Émaux at this moment
INTERNATIONAL EXHIBITION OF CONTEMPORARY ENAMEL JEWELRY AND OBJECTS
Curated by Jamie Bennett
From October 17 to November 16, 2014, Galerie Noel Guyomarc’h is please to display contemporary enamel work by 23 international artists. Curated by Jamie Bennett, renowned American jewelry artist, this exhibition offers an overview of the current use of enamel in contemporary jewelry and objects.
Participating artists:
Johan van Aswegen | Atsuko Bauman | Kate Bauman Mess | Alicia Jane Boswell | Stephen Bottomley | Helen Carnac | Bettina Dittlmann | Carolina Gimeno |Arthur Hash | Kaori Juzu | Heejoo Kim | Stefano Marchetti | Myra Mimlitsch-Gray | Qu Mengnan | Sarah Perkins | Philip Sajet | Barbara Seidenath | Bettina Speckner | Jessica Turrell | Graziano Visintin | Silvia Walz |
Annamaria Zanella & Jamie Bennett
«This exhibition was conceived to point at a particular phenomenon that is occurring in contemporary jewelry internationally. Enamel as color, surface and image has been reinvigorated and to some degree reinvented as a significant material used by jewelers and metalsmiths internationally. While jewelry has certainly been the primary benefactor and represents the larger part of this exhibition, there has also been a great shift in its use on vessels and tile work.

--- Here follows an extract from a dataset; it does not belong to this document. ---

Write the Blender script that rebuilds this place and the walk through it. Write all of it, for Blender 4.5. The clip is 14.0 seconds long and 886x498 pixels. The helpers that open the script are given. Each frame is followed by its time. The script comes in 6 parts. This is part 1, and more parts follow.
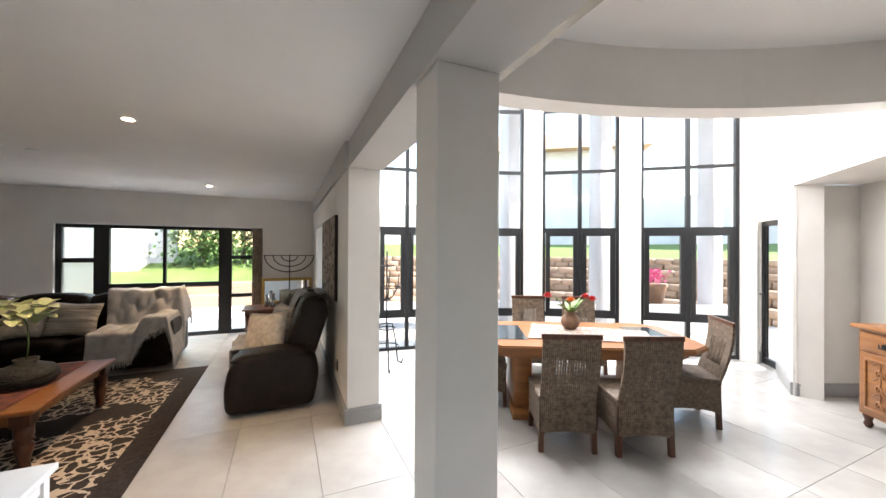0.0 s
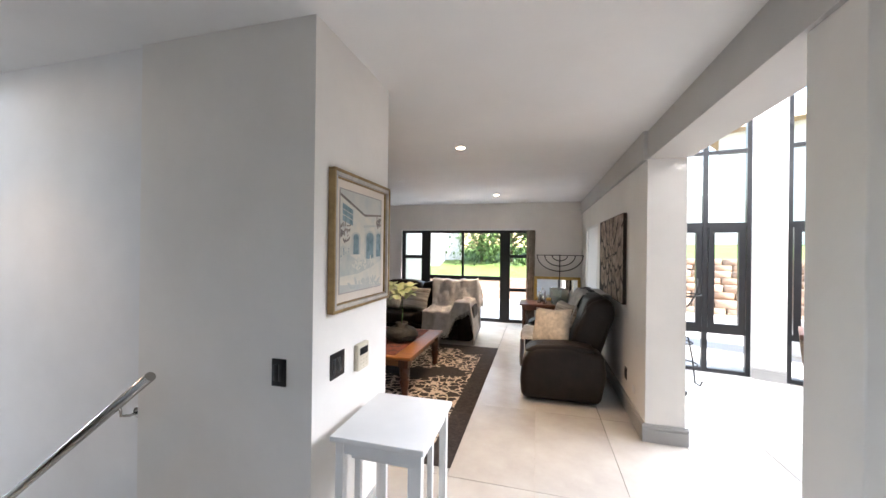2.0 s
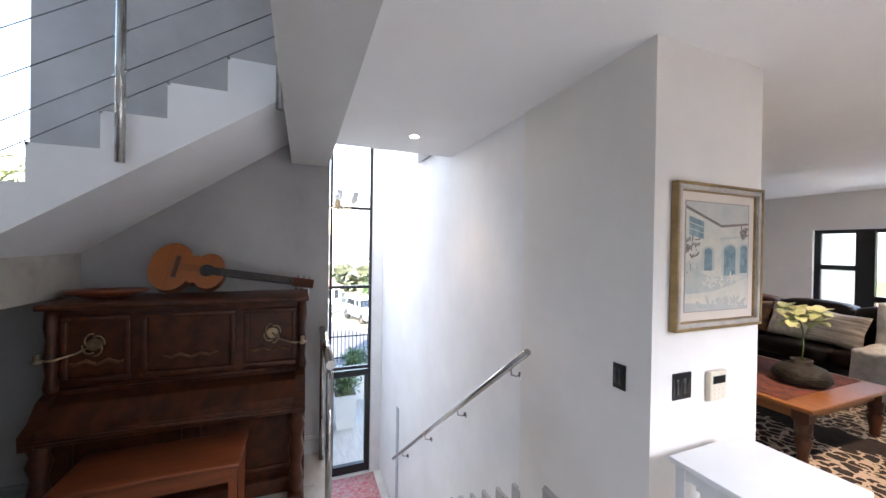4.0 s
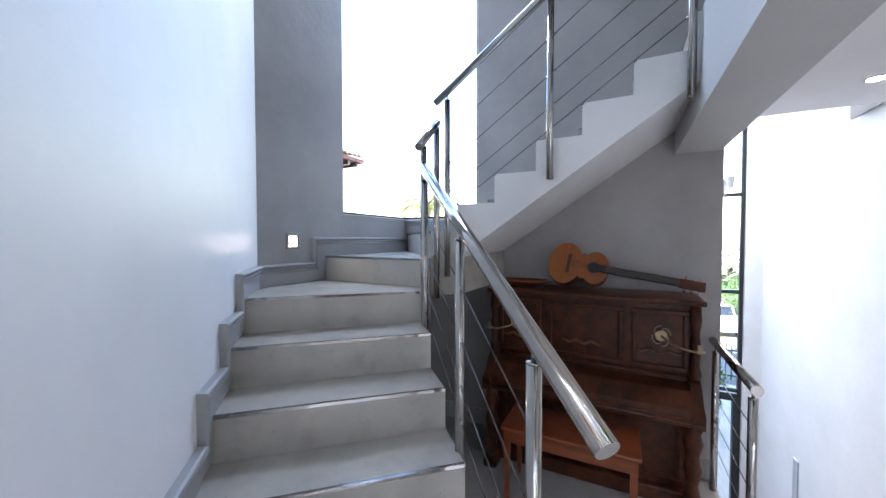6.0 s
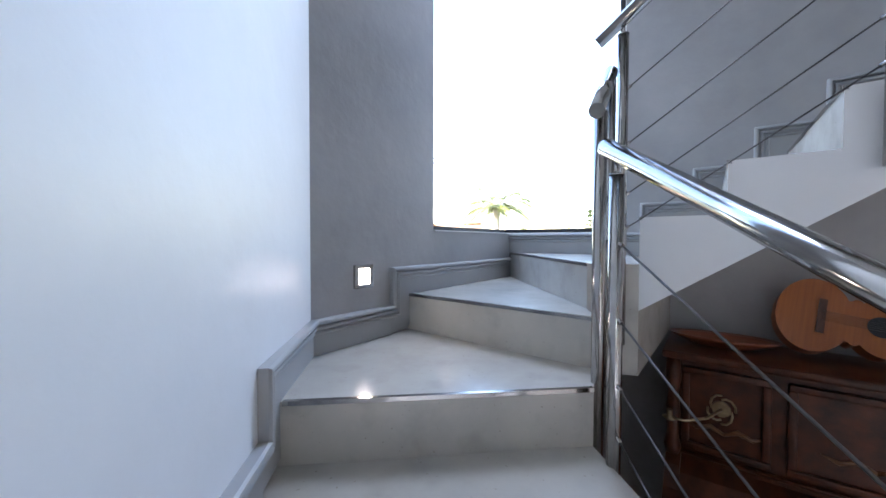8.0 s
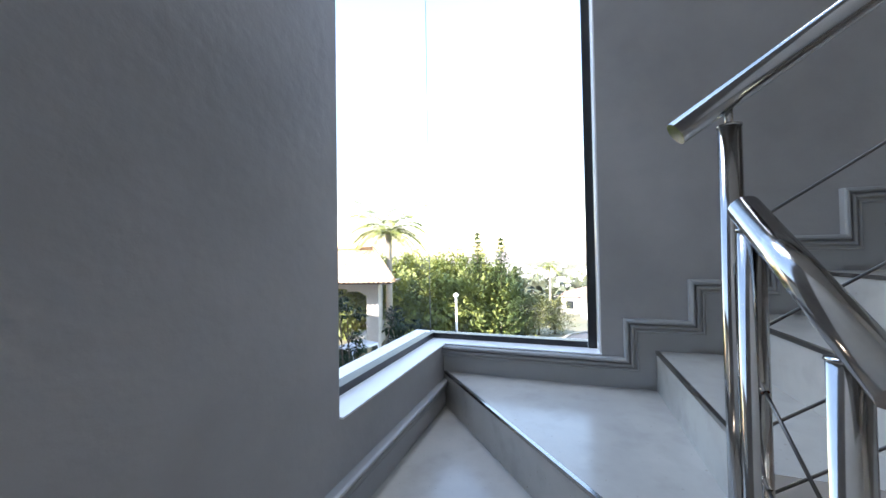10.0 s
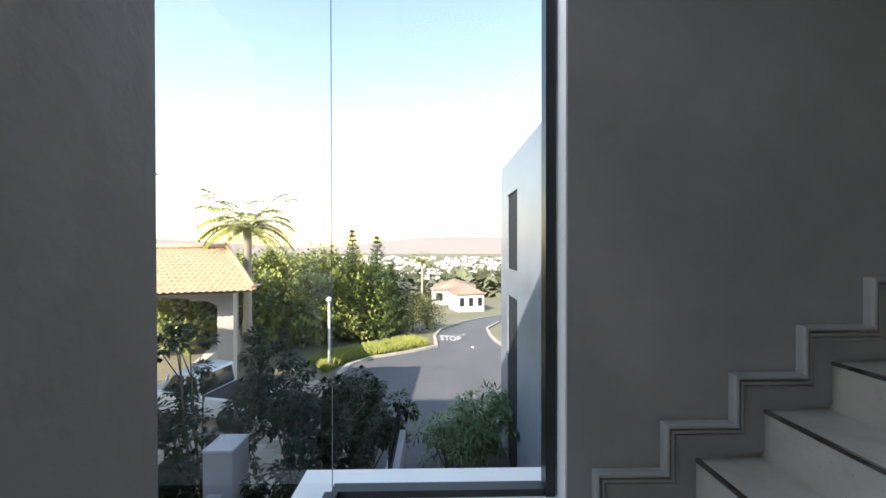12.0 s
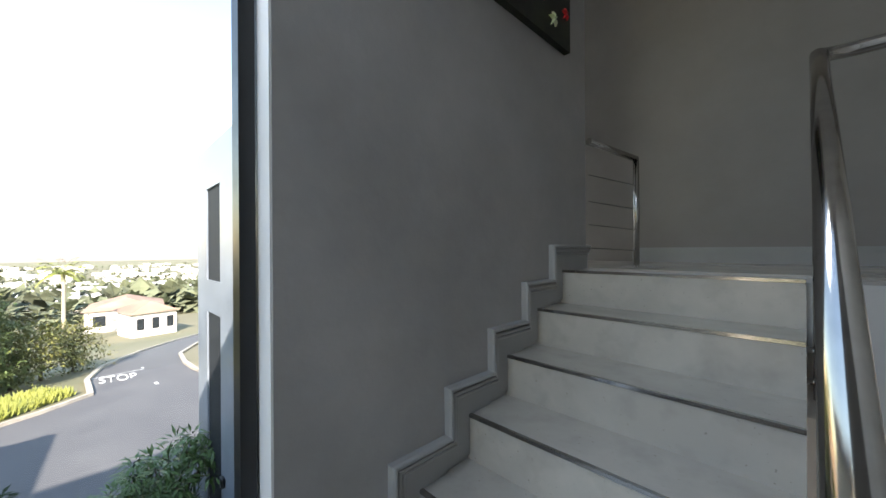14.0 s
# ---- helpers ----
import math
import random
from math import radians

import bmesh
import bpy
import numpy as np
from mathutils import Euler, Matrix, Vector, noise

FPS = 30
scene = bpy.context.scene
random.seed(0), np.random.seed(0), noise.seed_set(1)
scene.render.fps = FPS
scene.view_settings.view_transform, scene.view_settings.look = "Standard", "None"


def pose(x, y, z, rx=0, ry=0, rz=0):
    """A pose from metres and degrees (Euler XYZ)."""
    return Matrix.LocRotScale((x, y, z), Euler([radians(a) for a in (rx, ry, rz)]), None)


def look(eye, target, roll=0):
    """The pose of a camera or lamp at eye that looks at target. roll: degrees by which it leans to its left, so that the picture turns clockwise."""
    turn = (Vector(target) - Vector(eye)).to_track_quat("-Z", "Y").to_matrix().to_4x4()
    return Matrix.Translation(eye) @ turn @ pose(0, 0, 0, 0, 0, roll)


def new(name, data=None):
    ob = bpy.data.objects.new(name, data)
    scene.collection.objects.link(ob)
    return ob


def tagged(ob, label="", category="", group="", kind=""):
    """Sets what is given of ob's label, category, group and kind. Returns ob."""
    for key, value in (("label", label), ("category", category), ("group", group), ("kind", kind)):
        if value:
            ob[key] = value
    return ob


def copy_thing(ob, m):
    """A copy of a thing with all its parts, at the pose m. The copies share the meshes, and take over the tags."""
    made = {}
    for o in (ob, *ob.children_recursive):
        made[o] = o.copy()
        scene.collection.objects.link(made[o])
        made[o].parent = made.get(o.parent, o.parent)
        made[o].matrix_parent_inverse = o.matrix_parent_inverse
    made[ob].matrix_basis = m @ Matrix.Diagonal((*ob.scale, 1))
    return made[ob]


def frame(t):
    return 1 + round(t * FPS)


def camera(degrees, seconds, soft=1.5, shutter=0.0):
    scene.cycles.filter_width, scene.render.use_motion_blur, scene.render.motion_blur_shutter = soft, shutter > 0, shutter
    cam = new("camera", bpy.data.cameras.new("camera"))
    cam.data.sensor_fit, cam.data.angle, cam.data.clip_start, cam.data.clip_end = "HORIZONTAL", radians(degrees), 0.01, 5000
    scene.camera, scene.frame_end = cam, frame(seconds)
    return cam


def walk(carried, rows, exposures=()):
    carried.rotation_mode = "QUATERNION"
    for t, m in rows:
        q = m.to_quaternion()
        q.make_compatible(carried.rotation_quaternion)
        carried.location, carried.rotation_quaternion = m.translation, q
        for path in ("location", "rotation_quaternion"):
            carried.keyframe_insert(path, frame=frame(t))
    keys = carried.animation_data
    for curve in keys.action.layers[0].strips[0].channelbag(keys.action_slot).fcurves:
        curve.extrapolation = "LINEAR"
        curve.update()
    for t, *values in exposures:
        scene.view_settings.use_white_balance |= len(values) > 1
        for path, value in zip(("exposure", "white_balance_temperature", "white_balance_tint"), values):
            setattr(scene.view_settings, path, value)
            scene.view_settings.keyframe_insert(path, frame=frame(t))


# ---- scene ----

For most of the twentieth century enamel was defined and executed in very specific processes, such as cloisonné, champlevé and Limoges, all very traditional and refined. Modernism did have its influence on more gestural enamel work in the mid fifties and early sixties but even that became formulaic and predictable.
The advent of experimentation with a wide range of materials used by jewelers from the late 20th century to where we are today brought a new curiosity and interest in enamel as a material and not a specific process related to it. The qualities of enamel that drew interest were the inherent characteristics of a vitreous powder that needed a substrate of metal, onto which it melted, flowed and hardened. These became the defining properties jewelers and metalsmiths were interested in without the boundaries of particular processes. The use of enamel by jewelers in this exhibition can be quite raw and in other cases well rendered, but each piece demonstrates a willingness and determination to see what this material can do well.
Contemporary jewelry has for some decades witnessed a shift toward a more democratic use of materials, where plastic stands beside gold, and coal replaces diamonds. Traditional materials were traded in or juxtaposed with materials that possessed a more abstracted value. While the seed of this shift was in part socio/ political and an attempt to rid contemporary jewelry of its status as a symbol of luxury, the qualities of the “new” materials themselves began to manifest their own presence in the work.
All materials have inherent meaning, but they also have a visual presence that can be used to reinforce what we think jewelry can be and should be. Enamel as a material and a practice has and will continue to hold qualities that contribute to the field of jewelry and metalwork. It is very exciting to see work from all corners of the world where one material has gained a new momentum and its appearance has been adjusted to fulfill our needs from jewelry and metalwork today. To borrow a phrase from painting, enamel is not dead, it has many ways of occuring and that is clearly apparent in the jewelry and metalwork in EMAUX AT THIS MOMENT.»